01-30-06
“Ask, and ye shall receive, that your joy will
be full.” John 16:24.
Obviously concerned, White River neighbor Ann
Gohman, at a neighborhood gathering Saturday evening, asked if I had been
seeing great
horned owls along the river.
“Not like we used to see them when they nested
in the old, storm-damaged maple tree in the wooded are of the river’s far
bank, but I still see them now and then,” I told her.
And what to my wondering eyes would appear on
Sunday morning (50 or 60 feet from our living room double glass doors that
look out over the river)?
You guessed it . . . a huge (almost two feet tall),
wet and ruffled great horned, sitting in a hackberry tree covered with
a green, climbing vine . . . He soaked up the bright sunshine for half
an hour or more before leaving for wherever great horned owls go on January
mornings.
A quick call before he departed brought Ann ands
her birding binocs.
Therein lies the foundation for another great
horned owl story, perhaps two, if I don’t wax too wordy.
You see, my life has been intertwined with owls
and hawks of several species, foxes, and other predatory critters since
I was a small boy learning to be an outdoors enthusiast in Southern Indiana.
In those days--the 1930s--all predators all predators
were thought to be such a menace to wildlife that we not only killed them
on sight, we even collected bounties for the slaughter.

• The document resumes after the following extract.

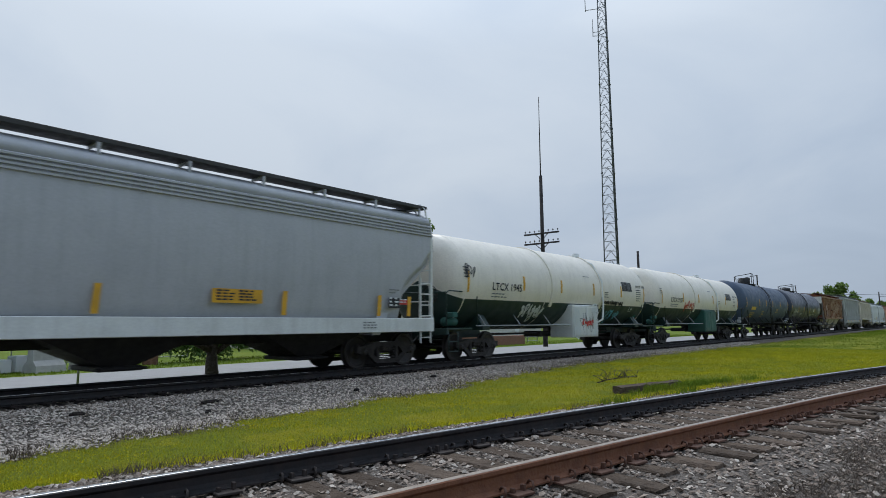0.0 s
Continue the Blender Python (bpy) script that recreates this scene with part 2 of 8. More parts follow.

I don’t think anyone could ever heap enough shame
on the heads of predator killers of that era (including this gray head),
but it was a part of my outdoor indoctrination that is very difficult to
put in the past.
This unsavory activity did have a plus feature
in that it taught me to talk to owls. This, eventually, would lead not
only to a communications system for me and my older squirrel-hunting mentor,
the late William Branard “Jack” Cain, but to a way of enjoying these magnificent
birds throughout my life.
Squirrel hunters are a devious lot when it comes
to allowing other hunters know where/when they hunt. Hunting on Sundays
was taboo (worse yet, it was unlawful) in those days, and some of our favorite
squirrel woods were posted “no-nos”. So we talked in hoots and pre-arranged
“hoots” spoke volumes. We might be several hundred yards apart, but by
“speaking” our owl lingo we knew what the other hunter was doing.
Eventually, though, our communication system would
put me deep in a woodland that stretched for miles with the sun sinking
fast on an early fall day.
Jack and I had caught ride to the edge of Boo’s
Thicket, a huge woodland that bordered the Muscatatuck River south of Crothersville,
our hometown. Late in the afternoon Jack hooted, and I translated the message
as a request for me to come to him. I answered and headed in that direction
as fast as I could without creating undue disturbance in the dense brushy
understory.
But every time I hooted to ask him to let me know
where he was, his position would change as he went deeper into the woods.
And the light of day was failing with each hoot and I went deeper and deeper
into the woods.
Finally, I slowed my pace, became more stealthy,
and eventually put a large barred owl to flight just as I thought I was
about to find Jack. As darkness closed in, I realized that I had been duped
by this impostor . . . that I had been communicating with a real owl that
would fly deeper into the woods before I could see it.
It was well after dark when I stumbled back to
the road. Back in town, I found Jack with a group of other townsmen on
one of the downtown liars’ benches.
Tired and hungry, I recounted my story, and Jack,
laughing heartily, said he had gotten hot and thirsty at mid-afternoon
and had left after hooting to let me know what he was doing. I guess I
didn’t hear or “give a hoot.”
Still another interesting owl-hooting interlude
occurred on a still, cold winter night many years later. My wife and I
lived on the east bank of White River, Trail’s End, west of Fishers.
Being a night worker in the Sports Department
of the Indianapolis Star, I would arrive home in the wee hours of
the morning. Much to the consternation of my wife, who viewed my owl talking
through jaundiced eyes, occasionally I would sit on the front porch to
unwind from eight hours at the "funny farm," and call in an owl.
On the night in question, I must have been too
tired for conversation with anyone . . . not even an owl. So I had slipped
quietly into my pajamas and was about to drift off into never-never land
when the resonate hoot of a great horned owl shattered the quiet, starlit
night--reverberating off the bedroom walls like the smashing break of the
balls on a pool table.
“Beautiful,” I smiled, “what a way to end
a day.”
“Crazy Bill,” my wife said, sitting up in bed.
“The neighbors are gonna think we’re nuts.”